- What to produce: Print verbatim the opening line of the material and every subsequent line through the one containing "scene = bpy.context.scene".

________________________

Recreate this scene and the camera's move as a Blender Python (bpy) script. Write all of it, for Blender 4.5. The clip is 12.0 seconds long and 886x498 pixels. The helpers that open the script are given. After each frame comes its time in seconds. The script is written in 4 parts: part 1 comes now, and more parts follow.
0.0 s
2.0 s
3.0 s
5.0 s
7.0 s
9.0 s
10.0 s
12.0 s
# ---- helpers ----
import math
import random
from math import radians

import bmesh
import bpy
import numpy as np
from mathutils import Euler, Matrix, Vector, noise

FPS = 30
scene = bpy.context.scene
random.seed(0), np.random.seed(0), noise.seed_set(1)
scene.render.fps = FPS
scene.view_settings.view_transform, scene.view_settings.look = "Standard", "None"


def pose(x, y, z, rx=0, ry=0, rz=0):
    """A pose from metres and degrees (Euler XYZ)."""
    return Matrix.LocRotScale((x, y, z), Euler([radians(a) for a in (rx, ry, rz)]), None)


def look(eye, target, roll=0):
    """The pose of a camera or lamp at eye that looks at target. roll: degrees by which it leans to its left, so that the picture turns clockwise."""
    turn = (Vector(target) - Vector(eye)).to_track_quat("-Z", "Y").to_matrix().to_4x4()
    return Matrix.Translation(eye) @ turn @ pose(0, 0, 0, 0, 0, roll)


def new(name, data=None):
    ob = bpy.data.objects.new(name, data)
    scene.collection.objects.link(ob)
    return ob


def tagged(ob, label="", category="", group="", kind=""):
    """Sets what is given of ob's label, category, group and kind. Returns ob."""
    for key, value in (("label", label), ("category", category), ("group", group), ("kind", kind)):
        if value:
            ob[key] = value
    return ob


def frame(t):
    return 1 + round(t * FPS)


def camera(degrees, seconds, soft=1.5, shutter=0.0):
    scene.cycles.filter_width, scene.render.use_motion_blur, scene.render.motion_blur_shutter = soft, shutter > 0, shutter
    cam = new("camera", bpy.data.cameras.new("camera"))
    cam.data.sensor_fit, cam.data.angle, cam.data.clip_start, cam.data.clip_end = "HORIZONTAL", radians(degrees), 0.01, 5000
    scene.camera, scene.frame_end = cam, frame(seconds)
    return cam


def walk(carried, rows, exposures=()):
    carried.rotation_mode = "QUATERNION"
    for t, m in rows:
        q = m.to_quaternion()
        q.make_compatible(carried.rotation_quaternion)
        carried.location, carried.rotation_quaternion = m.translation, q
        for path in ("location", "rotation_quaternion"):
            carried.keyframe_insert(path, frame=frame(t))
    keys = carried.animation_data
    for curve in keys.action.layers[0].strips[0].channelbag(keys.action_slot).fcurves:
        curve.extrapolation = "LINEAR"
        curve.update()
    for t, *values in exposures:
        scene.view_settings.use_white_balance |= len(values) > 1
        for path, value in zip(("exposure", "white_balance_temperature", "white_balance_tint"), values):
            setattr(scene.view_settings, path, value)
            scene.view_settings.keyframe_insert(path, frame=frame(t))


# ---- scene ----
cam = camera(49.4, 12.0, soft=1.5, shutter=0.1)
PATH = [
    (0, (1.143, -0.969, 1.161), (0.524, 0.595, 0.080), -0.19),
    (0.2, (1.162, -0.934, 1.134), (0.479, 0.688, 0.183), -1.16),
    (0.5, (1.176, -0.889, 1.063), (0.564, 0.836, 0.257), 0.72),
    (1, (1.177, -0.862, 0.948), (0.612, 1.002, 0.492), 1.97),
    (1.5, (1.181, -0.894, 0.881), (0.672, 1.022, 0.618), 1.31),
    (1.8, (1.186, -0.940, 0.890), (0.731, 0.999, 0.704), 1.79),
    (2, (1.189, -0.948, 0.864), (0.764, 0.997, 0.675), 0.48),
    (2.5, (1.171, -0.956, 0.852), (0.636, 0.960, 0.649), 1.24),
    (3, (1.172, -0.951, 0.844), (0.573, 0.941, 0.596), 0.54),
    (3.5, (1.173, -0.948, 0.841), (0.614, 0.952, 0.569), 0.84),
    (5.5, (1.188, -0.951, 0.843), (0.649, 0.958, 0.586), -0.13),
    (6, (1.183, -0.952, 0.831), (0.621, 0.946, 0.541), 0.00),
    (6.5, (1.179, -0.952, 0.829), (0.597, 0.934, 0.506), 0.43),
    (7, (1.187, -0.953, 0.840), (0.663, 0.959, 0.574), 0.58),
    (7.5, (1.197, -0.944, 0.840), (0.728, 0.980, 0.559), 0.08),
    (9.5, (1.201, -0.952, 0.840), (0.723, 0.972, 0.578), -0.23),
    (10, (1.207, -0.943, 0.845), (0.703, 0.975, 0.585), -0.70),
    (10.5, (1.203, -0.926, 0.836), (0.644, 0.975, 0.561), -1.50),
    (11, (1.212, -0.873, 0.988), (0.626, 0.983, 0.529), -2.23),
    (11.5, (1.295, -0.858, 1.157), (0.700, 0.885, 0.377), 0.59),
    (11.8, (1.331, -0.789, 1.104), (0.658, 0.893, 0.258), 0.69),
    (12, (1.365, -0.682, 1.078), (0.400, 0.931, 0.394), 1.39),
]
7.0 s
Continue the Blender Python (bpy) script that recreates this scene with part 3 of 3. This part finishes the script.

________________________

- In response:
Recreate this scene and the camera's move as a Blender Python (bpy) script. Write all of it, for Blender 4.5. The clip is 12.0 seconds long and 886x498 pixels. The helpers that open the script are given. After each frame comes its time in seconds. The script is written in 4 parts: part 1 comes now, and more parts follow.
0.0 s
2.0 s
3.0 s
5.0 s
7.0 s
9.0 s
10.0 s
12.0 s
# ---- helpers ----
import math
import random
from math import radians

import bmesh
import bpy
import numpy as np
from mathutils import Euler, Matrix, Vector, noise

FPS = 30
scene = bpy.context.scene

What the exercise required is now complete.